Der Mensch braucht die Politik, das soziale und ökonomische Planen und Handeln. Aber wo es total wird, wo Politik sich als die Erlösung des Menschen ausgibt, da versucht sie die Rolle der Theologie beziehungsweise des Glaubens zu spielen und dann wird sie zur totalen Versklavung des Menschen. Ohne einen Sinn, der tiefer reicht als die Ordnung des Ökonomischen, geht der Mensch zugrunde.

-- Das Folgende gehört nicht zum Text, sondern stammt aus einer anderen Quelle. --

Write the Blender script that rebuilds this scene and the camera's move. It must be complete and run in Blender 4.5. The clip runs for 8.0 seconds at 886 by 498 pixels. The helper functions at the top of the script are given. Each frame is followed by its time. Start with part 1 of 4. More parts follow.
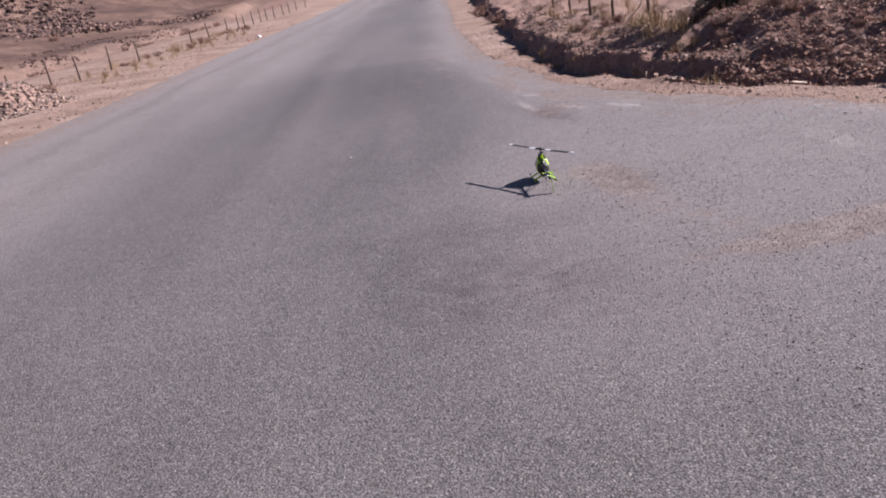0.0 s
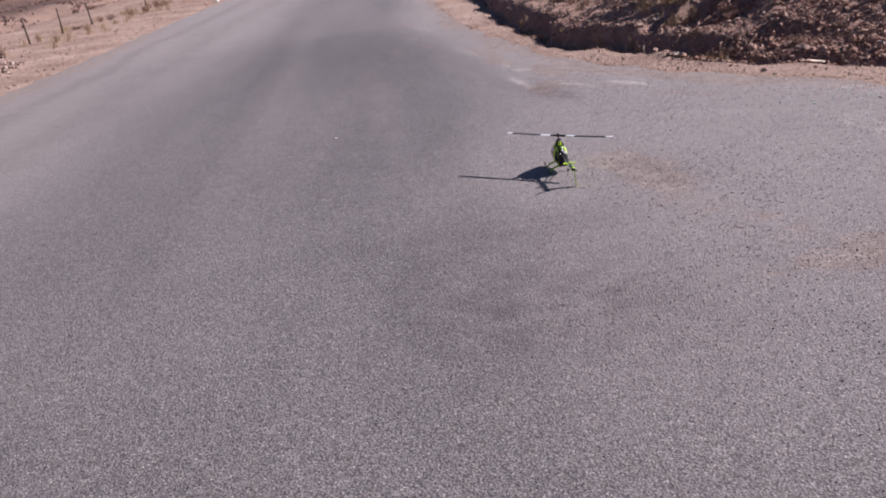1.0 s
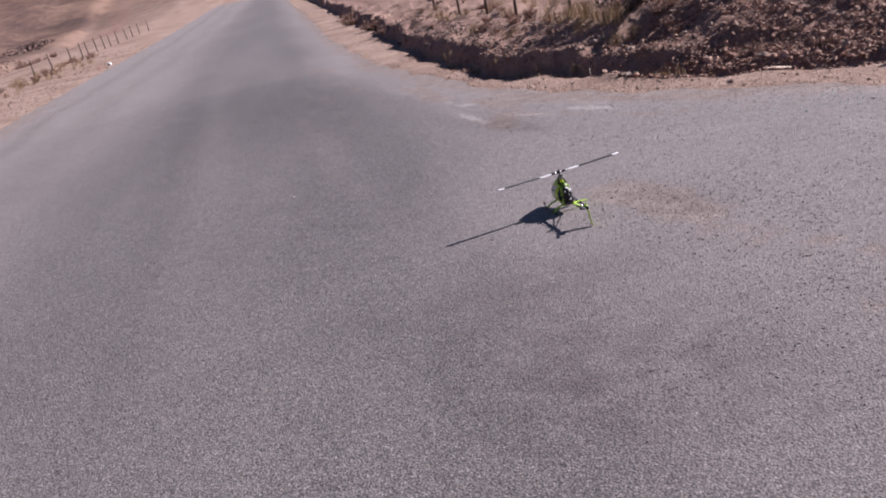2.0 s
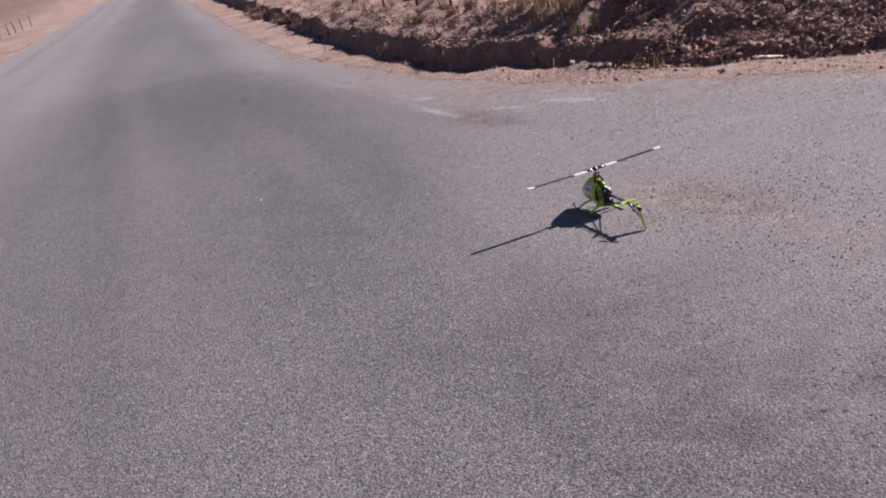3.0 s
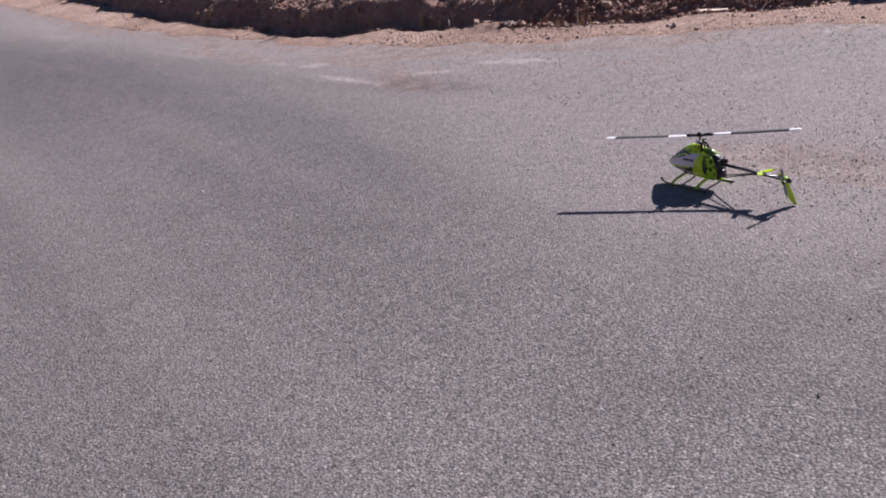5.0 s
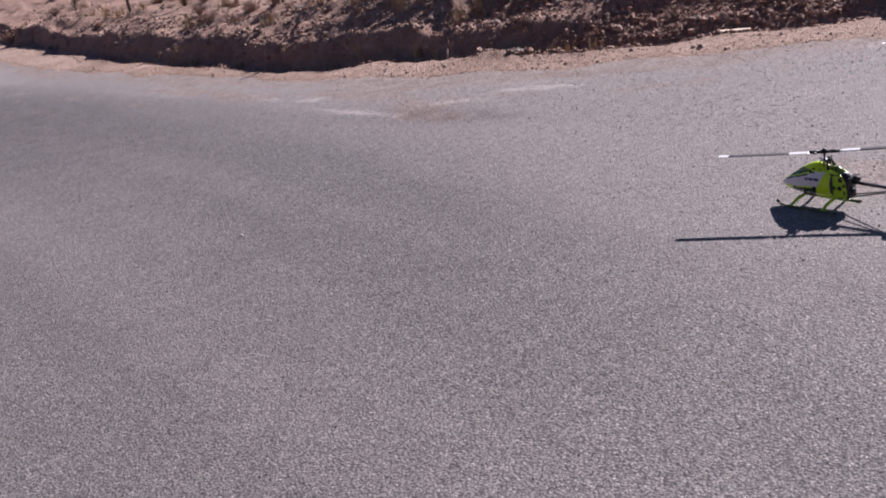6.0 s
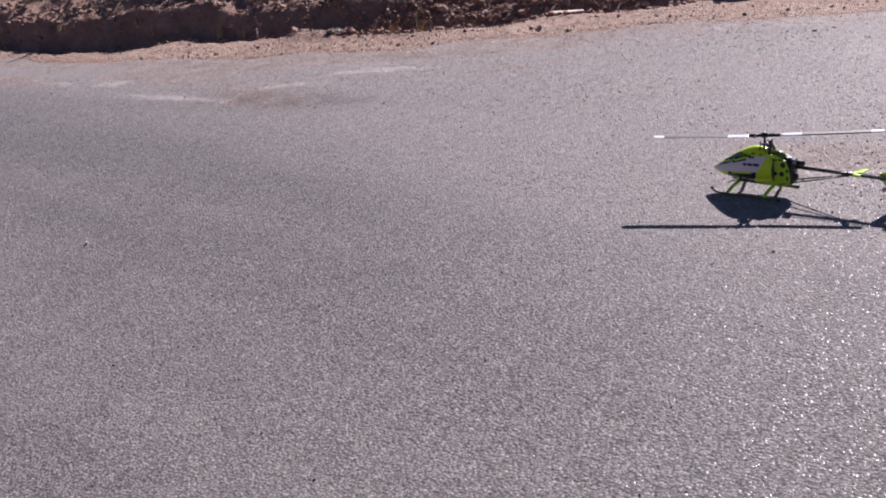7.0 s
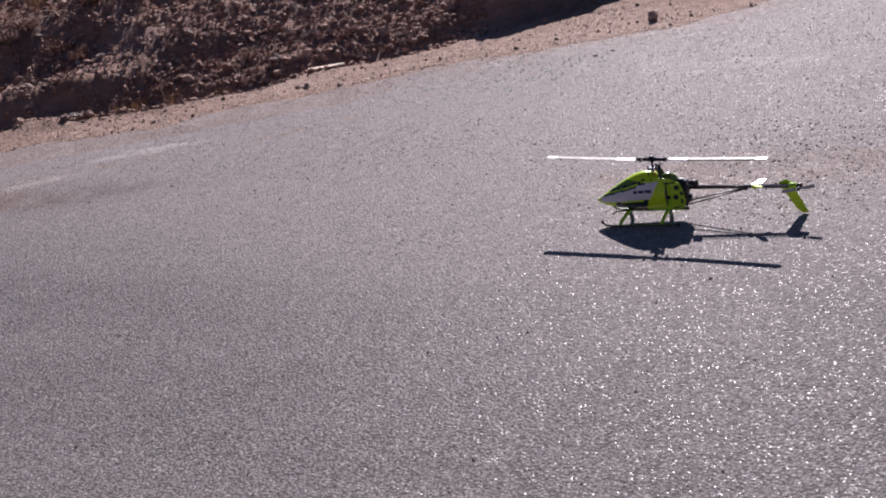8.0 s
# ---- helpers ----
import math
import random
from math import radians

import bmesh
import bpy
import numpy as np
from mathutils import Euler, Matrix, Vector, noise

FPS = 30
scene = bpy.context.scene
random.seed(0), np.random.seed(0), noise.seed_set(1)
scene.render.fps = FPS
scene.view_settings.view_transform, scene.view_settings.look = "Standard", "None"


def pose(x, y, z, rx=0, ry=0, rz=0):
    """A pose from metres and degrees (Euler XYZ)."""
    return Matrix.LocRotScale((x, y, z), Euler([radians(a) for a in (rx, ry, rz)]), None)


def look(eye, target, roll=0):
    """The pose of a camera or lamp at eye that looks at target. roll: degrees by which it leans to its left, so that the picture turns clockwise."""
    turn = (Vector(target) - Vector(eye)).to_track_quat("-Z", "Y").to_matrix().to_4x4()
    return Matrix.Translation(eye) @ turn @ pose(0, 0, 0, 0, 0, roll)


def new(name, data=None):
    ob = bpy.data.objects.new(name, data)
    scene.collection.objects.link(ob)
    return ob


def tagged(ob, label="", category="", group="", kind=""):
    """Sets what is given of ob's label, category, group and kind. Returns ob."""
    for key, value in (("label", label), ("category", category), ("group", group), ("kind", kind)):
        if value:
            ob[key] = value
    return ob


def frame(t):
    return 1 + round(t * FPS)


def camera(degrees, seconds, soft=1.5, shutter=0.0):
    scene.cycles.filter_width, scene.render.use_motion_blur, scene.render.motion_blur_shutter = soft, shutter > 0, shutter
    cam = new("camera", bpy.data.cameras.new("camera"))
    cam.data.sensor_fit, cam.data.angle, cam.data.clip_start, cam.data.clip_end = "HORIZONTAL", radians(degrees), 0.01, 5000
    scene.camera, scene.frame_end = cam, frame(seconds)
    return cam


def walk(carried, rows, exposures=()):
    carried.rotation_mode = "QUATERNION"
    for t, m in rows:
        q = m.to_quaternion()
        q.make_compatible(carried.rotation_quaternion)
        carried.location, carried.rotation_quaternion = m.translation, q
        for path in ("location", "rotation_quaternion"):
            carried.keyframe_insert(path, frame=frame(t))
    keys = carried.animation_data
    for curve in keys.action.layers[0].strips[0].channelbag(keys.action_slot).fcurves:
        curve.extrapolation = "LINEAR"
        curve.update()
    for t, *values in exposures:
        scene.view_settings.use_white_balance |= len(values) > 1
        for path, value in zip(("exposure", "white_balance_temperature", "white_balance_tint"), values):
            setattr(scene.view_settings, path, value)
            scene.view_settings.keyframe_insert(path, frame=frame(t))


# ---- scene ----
cam = camera(44.6, 8.0, soft=2.0)
PATH = [
    (0, (0.001, -0.192, 2.675), (-0.067, 1.749, 2.194), -8.4),
    (0.2, (-0.116, 0.093, 2.698), (-0.203, 2.029, 2.203), -9.3),
    (0.5, (-0.291, 0.521, 2.733), (-0.287, 2.444, 2.183), -11.9),
    (0.8, (-0.472, 0.979, 2.738), (-0.46, 2.907, 2.203), -9.4),
    (1, (-0.592, 1.285, 2.741), (-0.584, 3.208, 2.191), -7.5),
    (1.2, (-0.772, 1.525, 2.774), (-0.761, 3.455, 2.249), -7.4),
    (1.5, (-1.043, 1.885, 2.824), (-0.974, 3.819, 2.32), -10.6),
    (1.7, (-1.192, 2.165, 2.798), (-1.053, 4.096, 2.294), -12.6),
    (2.8, (-2.3, 3.948, 2.772), (-1.98, 5.846, 2.228), -9.2),
    (3, (-2.461, 4.279, 2.742), (-2.085, 6.163, 2.189), -11.6),
    (3.3, (-2.786, 4.71, 2.773), (-2.408, 6.593, 2.217), -8.5),
    (3.5, (-3.003, 4.997, 2.793), (-2.63, 6.88, 2.232), -7.1),
    (3.8, (-3.302, 5.436, 2.797), (-2.83, 7.282, 2.188), -10.0),
    (4, (-3.502, 5.729, 2.799), (-2.89, 7.506, 2.114), -12.3),
    (4.2, (-3.666, 6.037, 2.819), (-3.037, 7.801, 2.116), -14.0),
    (4.5, (-3.912, 6.5, 2.848), (-3.282, 8.266, 2.151), -13.0),
    (4.7, (-4.123, 6.767, 2.809), (-3.416, 8.505, 2.115), -12.0),
    (5.8, (-4.936, 8.273, 2.808), (-4.056, 9.937, 2.133), -10.5),
    (6, (-5.114, 8.545, 2.757), (-4.177, 10.19, 2.111), -11.5),
    (6.3, (-5.341, 9.008, 2.769), (-4.243, 10.541, 2.105), -10.6),
    (6.5, (-5.493, 9.316, 2.777), (-4.39, 10.823, 2.062), -6.7),
    (6.8, (-5.498, 9.787, 2.751), (-4.37, 11.273, 2.031), -8.9),
    (7, (-5.502, 10.101, 2.733), (-4.215, 11.436, 1.985), -8.6),
    (7.3, (-5.539, 10.568, 2.731), (-4.117, 11.743, 1.957), -11.9),
    (7.5, (-5.564, 10.88, 2.729), (-4.05, 11.976, 2.016), -12.8),
    (7.8, (-5.518, 11.346, 2.699), (-3.918, 12.301, 1.975), -12.9),
    (8, (-5.488, 11.656, 2.679), (-3.854, 12.542, 1.942), -11.5),
]
walk(cam, [(t, look(eye, target, roll)) for t, eye, target, roll in PATH], exposures=((0, 0.92, 6080, 23), (3, 0.83, 6080, 23), (3.5, 0.89, 6080, 23), (4.5, 0.90, 6080, 23), (6.0, 0.90, 6080, 23), (6.5, 0.91, 6080, 23), (7.0, 0.90, 6080, 23), (7.5, 0.81, 6080, 23), (8, 0.65, 6080, 23)))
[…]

Vielleicht gab es in der Geschichte der Selbstemanzipation des Menschen in den letzten 1550 Jahren wirklich Augenblicke, in denen der Eindruck sich aufdrängte, der Mensch könne von der Gottesfrage weggehen, ohne Schaden zu leiden. Er könne sie als entbehrlich beiseite lassen. Vielleicht konnte es sogar scheinen, als hindere ihn die Gottesfrage wirklich, sich von Gewordenem zu lösen und sich nachdrücklich für seine eigene Sache einzusetzen. Aber wer auf die heutige Konstellation der Geschichte hinsieht, wird zumindest wieder sehr nachdenklich werden müssen. [...]

Seine (des Christentums; Anm.) Größe liegt darin, daß es dem Menschen sich selber gibt. Einen Weg zunächst, eine Richtung, wie er handeln und leben soll. Vielleicht erschien uns das noch vor zehn Jahren als bloßer Moralismus, den wir lieber entbehren würden. Heute wissen wir, daß der Mensch, der wesenlos ist (im Sinn Sartres), der immer erst sich selbst erfinden muß, genau daran physisch und psychisch zugrunde geht und wir vermögen das Geschenk des Weges neu zu schätzen. Freilich: ein Weg ist nur Sinn und ist daher nur zu leisten, wenn er Hoffnung auf ein Ziel gibt. Wenn er vorwärts führt. Hoffnung aber ist letztlich für den Menschen nur die Liebe. Sie aber ist als Grund der Welt dem Glaubenden in Jesus Christus anschaulich und gewiß geworden. Und auf ihn geht der christliche Weg zu. Ja, er selbst ist dieser Weg.